A report from the Committee on Financial Aid includes recommendations regarding proposed legislation that the Council had referred to the committee. The committee is recommending that the Council support two proposals submitted by the Division I Working Group to Study Basketball Issues. One, Proposal No. 99-120-A, would allow athletically related financial aid during summer school before initial enrollment for men's and women's basketball student-athletes. The committee believes that the proposal would provide institutions with another mechanism to improve retention and graduation rates by providing student-athletes an opportunity to become acclimated to academics and other demands associated with attending college.

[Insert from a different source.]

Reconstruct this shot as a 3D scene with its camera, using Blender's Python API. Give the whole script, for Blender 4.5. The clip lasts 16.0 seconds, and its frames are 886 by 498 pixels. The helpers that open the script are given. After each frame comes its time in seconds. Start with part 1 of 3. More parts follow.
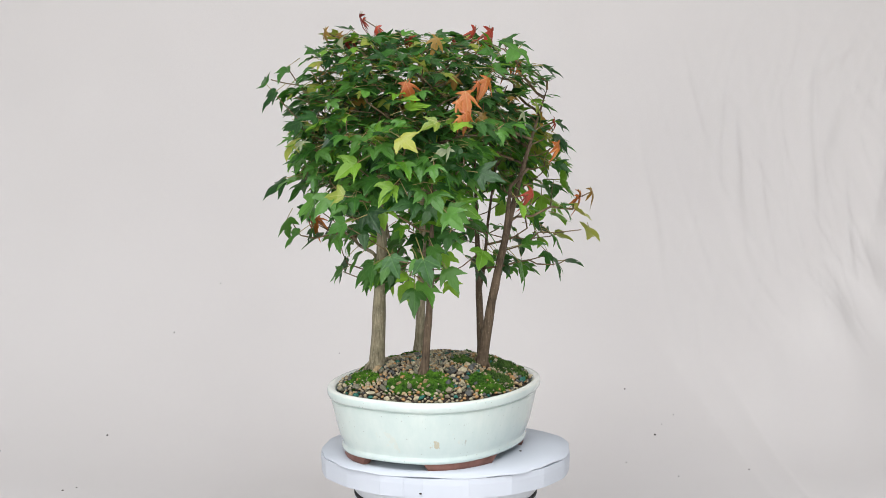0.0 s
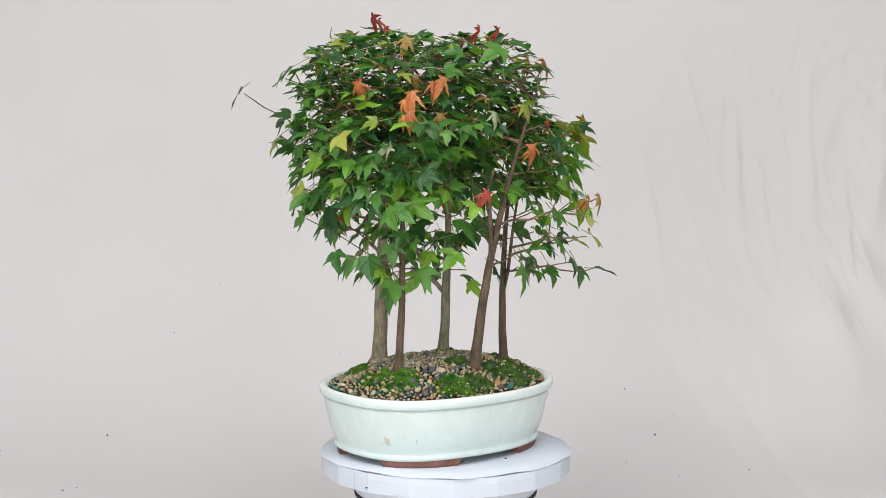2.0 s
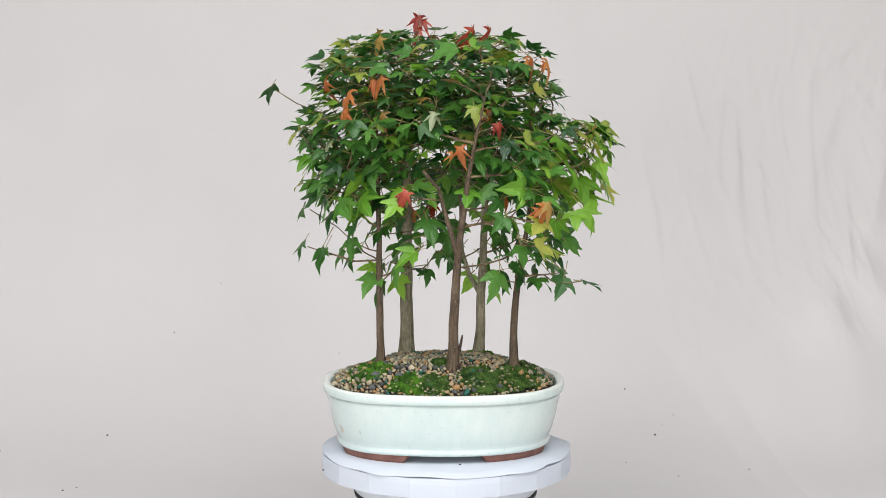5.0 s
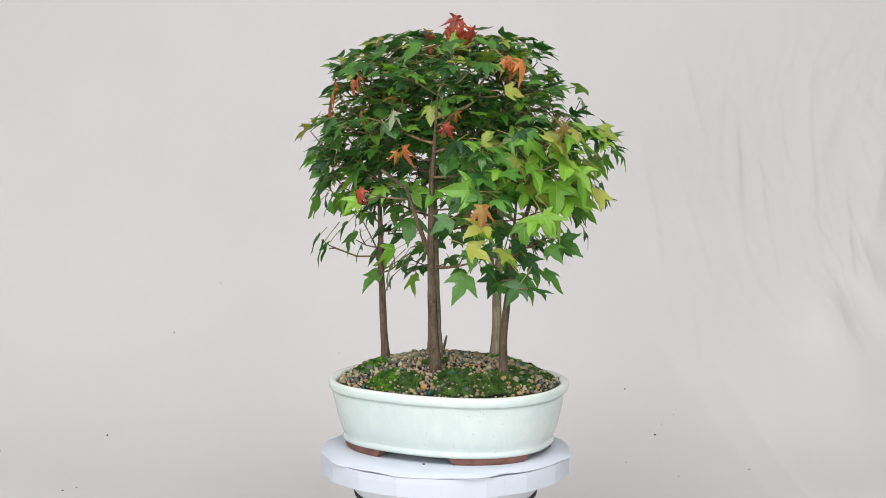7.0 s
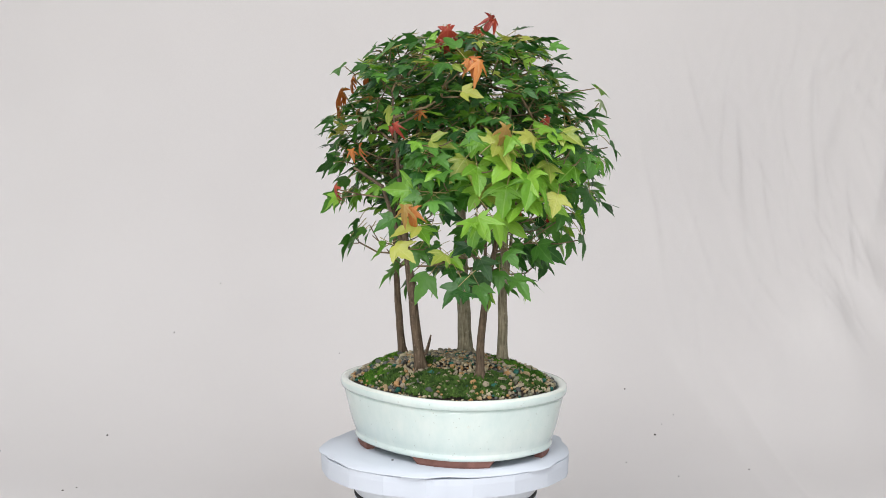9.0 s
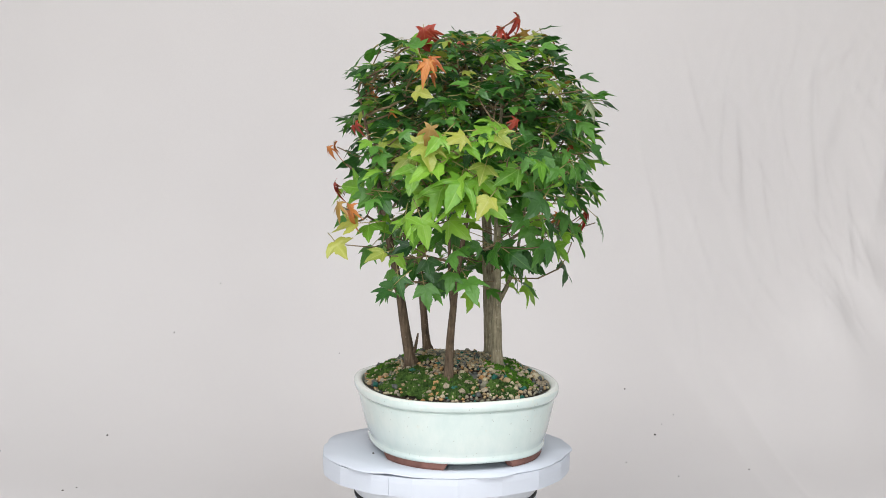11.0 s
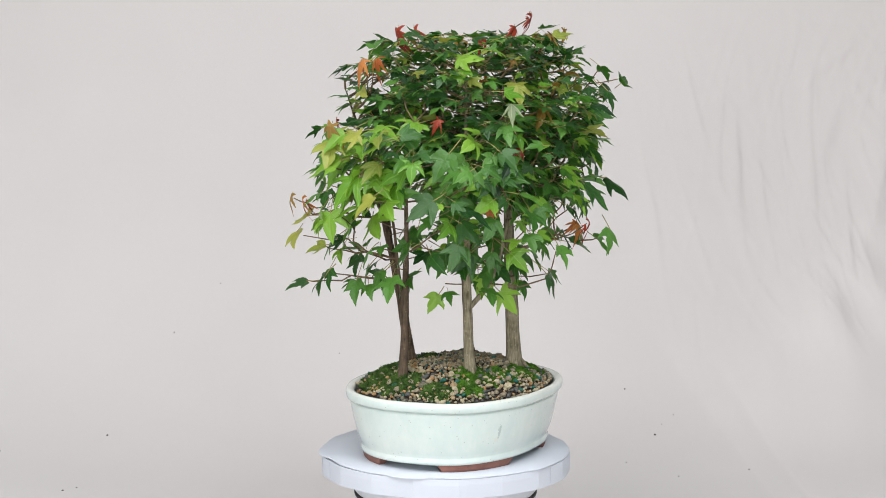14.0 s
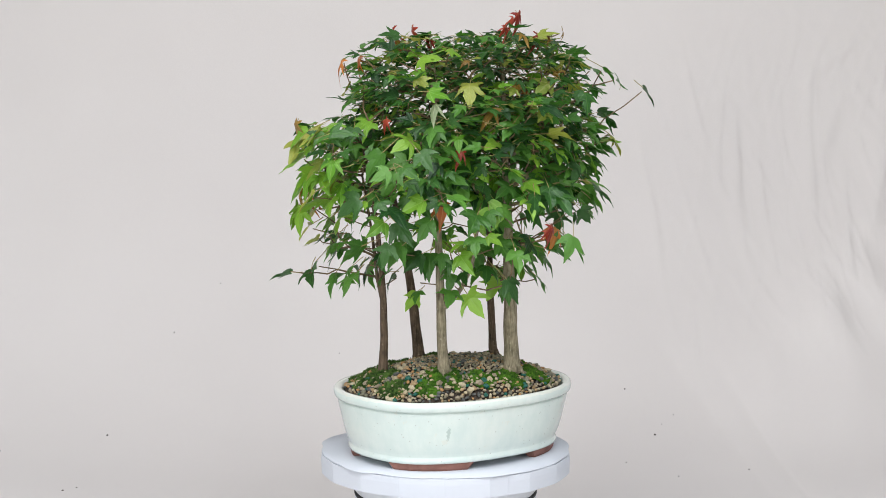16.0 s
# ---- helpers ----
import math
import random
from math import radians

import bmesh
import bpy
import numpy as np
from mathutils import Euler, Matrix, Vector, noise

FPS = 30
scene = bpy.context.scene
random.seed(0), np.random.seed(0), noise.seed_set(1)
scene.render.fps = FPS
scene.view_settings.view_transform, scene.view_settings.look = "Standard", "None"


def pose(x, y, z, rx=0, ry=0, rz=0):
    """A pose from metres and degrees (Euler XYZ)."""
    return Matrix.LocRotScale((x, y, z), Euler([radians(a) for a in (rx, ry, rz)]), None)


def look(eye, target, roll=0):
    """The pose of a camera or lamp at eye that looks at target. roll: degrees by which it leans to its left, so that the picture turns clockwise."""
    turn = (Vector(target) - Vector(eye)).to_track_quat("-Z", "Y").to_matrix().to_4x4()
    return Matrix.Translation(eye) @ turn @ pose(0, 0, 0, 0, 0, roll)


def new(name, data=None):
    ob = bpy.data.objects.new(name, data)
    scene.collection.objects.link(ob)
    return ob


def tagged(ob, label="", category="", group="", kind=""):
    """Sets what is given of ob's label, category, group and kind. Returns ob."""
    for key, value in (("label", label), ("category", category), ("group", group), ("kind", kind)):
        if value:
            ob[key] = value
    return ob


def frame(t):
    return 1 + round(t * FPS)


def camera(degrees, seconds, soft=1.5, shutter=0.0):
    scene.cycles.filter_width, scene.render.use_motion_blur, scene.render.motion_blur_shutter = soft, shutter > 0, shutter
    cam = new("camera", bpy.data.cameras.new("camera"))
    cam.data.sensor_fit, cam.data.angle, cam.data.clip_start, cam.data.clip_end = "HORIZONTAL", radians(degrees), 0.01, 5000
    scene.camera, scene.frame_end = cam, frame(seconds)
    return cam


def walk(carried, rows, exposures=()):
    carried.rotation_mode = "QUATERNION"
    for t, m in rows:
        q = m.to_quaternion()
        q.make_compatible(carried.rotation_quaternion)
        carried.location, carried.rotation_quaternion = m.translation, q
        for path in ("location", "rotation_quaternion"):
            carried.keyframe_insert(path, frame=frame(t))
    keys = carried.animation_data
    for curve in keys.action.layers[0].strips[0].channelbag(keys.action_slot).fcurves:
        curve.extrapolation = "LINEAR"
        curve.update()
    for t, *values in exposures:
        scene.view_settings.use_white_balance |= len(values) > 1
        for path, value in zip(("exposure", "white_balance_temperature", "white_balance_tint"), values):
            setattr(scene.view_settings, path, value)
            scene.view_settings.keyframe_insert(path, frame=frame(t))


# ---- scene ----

The committee also is recommending that the Council support Proposal No. 99-121-A, which would establish an incentive-based financial aid model that would determine an institution's men's basketball team limits based on each school's four-year graduation rate.

Action in April

Those two proposals are part of a larger basketball issues package that contains 14 proposals from the basketball working group and other alternative proposals from various Division I conferences. The Council approved the working group proposals and seven alternative conference proposals in October to initiate the comment period without taking an official position on the package as a whole or on any individual proposal. The Council will review other alternative proposals submitted by conferences and will be able to forward those proposals to the membership for comment, with a second Council in review in April, along with the other proposals considered in October.

The Council also will look to the Division I forum January 10 for some indication of membership position on the proposals.

The basketball issues package is one of two topics that will be debated during the forum. The other is an amateurism deregulation package of six legislative proposals that include an expansion of the "tennis rule" to other sports, as well as deregulation of legislation restricting contractual agreements with professional sports teams, and pay and compensation or prize money for athletics participation before college enrollment.

The Council expects to use the forum to gauge the membership's stance on each of those packages, particularly the basketball proposals, before its next legislative meeting in April.

The Board of Directors will receive a status report on the basketball issues package during its January meeting, though it will not be taking action on the proposals until April.

Other items expected to be on the Board's agenda include an update on initial-eligibility issues from the Division I consultants, as well as a report on the tentative allocation of Division I funds for the 2000-01 budget.